─── Collected material
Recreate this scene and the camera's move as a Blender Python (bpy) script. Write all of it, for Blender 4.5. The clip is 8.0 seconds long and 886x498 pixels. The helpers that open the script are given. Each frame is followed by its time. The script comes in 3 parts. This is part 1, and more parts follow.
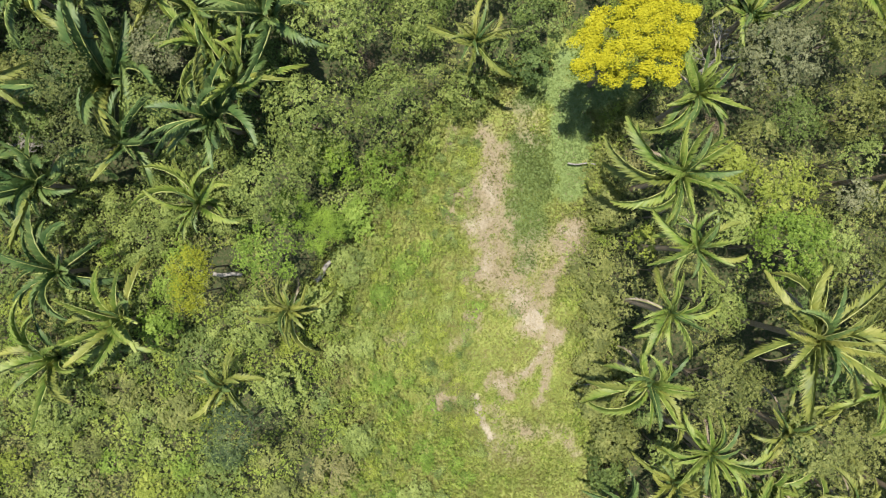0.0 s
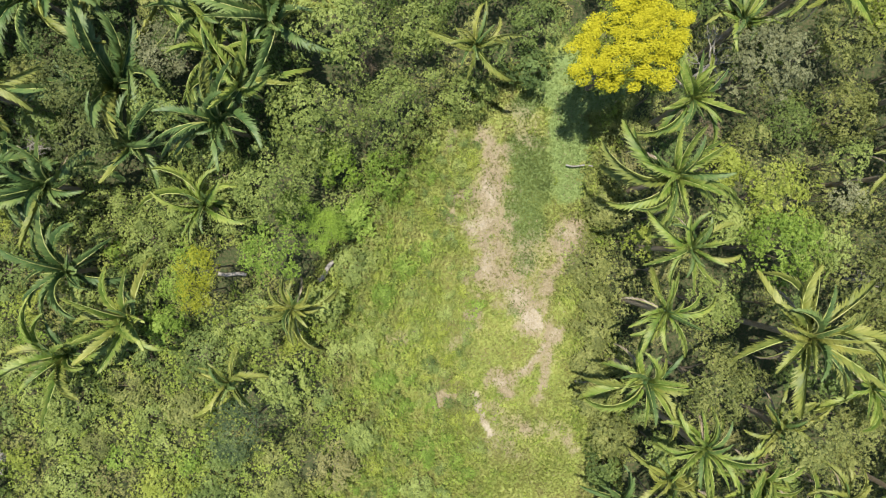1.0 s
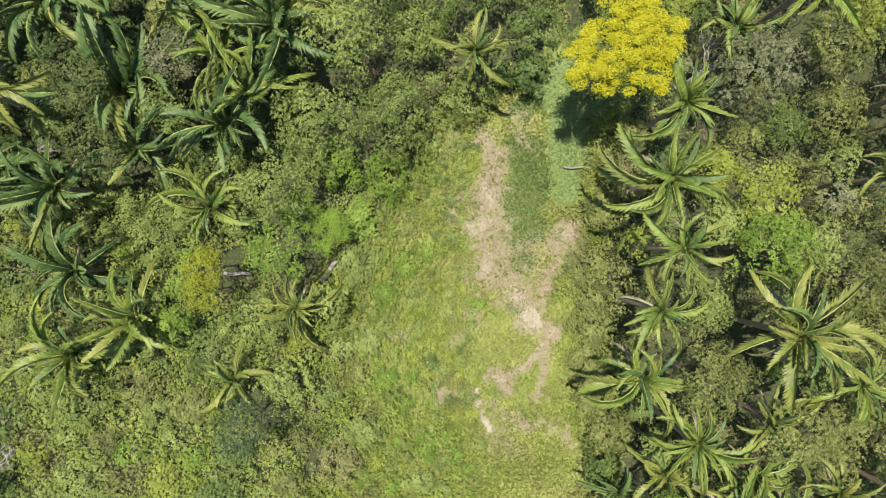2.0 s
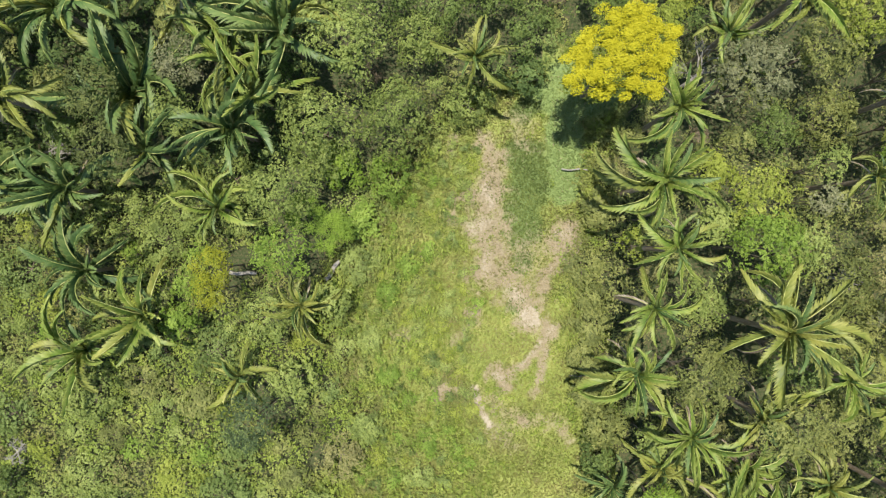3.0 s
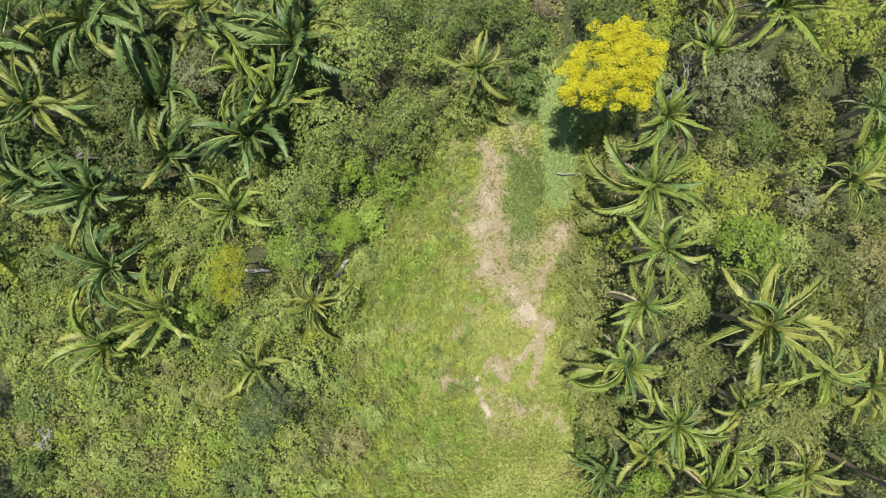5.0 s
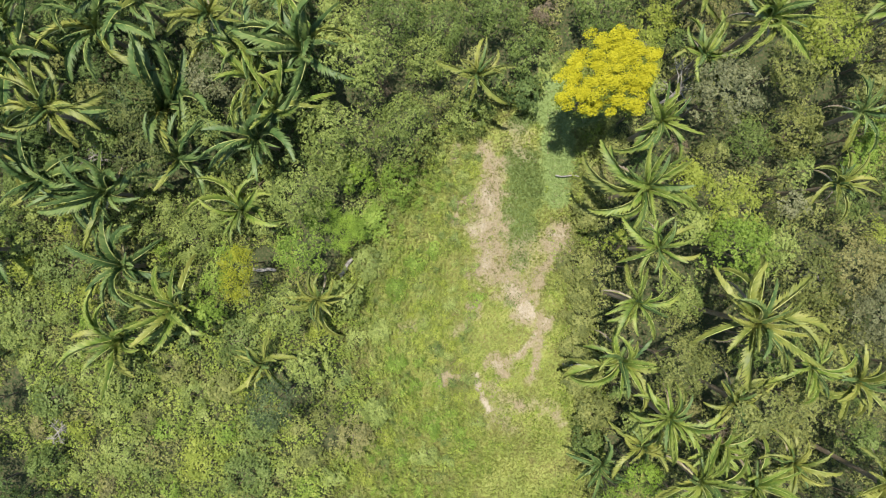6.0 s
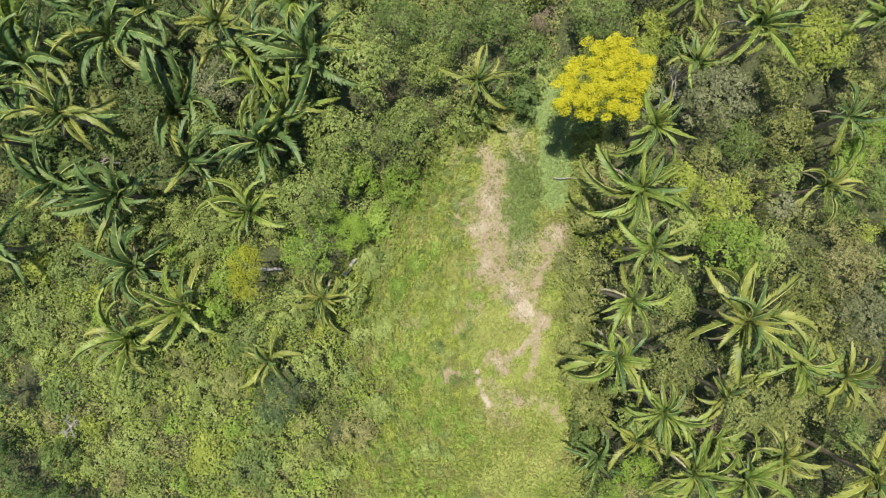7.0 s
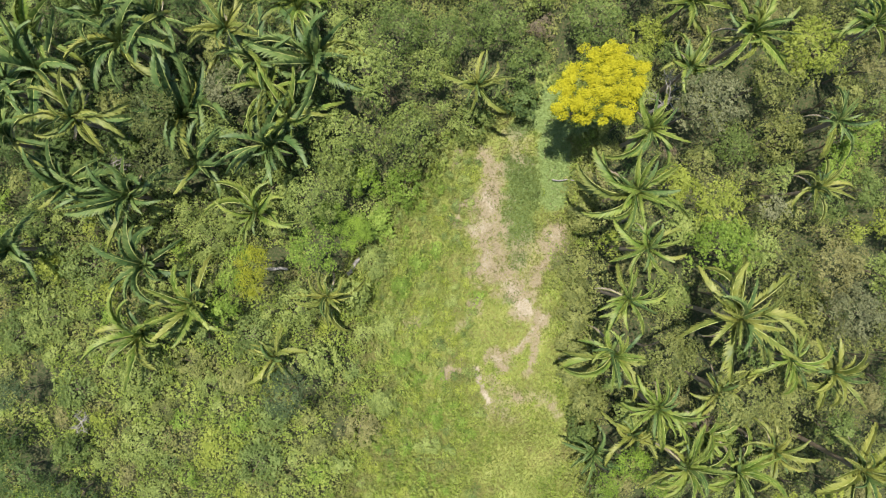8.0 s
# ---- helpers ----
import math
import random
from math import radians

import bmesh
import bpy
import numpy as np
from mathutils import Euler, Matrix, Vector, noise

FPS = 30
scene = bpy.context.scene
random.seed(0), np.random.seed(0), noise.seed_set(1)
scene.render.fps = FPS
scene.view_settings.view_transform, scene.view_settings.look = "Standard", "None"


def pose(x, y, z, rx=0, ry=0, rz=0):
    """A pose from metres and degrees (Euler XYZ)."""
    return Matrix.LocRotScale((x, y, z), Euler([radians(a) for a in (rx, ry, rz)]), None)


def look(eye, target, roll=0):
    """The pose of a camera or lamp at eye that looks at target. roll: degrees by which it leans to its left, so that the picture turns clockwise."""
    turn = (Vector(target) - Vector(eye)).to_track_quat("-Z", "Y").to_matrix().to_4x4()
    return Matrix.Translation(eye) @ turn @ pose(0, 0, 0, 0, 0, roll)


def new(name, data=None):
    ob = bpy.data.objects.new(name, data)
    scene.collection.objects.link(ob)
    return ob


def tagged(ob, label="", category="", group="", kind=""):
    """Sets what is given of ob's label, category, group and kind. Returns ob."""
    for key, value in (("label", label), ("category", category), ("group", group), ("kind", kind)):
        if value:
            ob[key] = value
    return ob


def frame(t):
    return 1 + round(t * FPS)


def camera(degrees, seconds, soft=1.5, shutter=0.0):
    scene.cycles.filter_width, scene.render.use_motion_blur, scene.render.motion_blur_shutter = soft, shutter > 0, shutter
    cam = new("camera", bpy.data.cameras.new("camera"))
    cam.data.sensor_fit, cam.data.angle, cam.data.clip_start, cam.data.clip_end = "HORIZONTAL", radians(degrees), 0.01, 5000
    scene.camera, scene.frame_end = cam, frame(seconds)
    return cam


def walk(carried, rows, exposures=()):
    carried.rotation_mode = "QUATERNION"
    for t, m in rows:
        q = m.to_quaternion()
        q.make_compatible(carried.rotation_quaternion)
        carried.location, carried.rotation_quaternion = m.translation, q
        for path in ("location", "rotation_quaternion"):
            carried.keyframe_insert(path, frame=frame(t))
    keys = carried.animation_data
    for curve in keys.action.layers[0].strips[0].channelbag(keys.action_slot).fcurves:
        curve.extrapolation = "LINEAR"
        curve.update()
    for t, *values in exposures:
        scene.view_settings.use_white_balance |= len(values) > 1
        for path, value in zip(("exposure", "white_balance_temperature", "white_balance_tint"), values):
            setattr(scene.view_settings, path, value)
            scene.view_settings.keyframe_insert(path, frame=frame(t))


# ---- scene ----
──────
◆ Set problem: Up to and including the line containing "import bmesh", repeat every line from the start of the data, but none of the pictures.

◆ Task result:
Recreate this scene and the camera's move as a Blender Python (bpy) script. Write all of it, for Blender 4.5. The clip is 8.0 seconds long and 886x498 pixels. The helpers that open the script are given. Each frame is followed by its time. The script comes in 3 parts. This is part 1, and more parts follow.
0.0 s
1.0 s
2.0 s
3.0 s
5.0 s
6.0 s
7.0 s
8.0 s
# ---- helpers ----
import math
import random
from math import radians

import bmesh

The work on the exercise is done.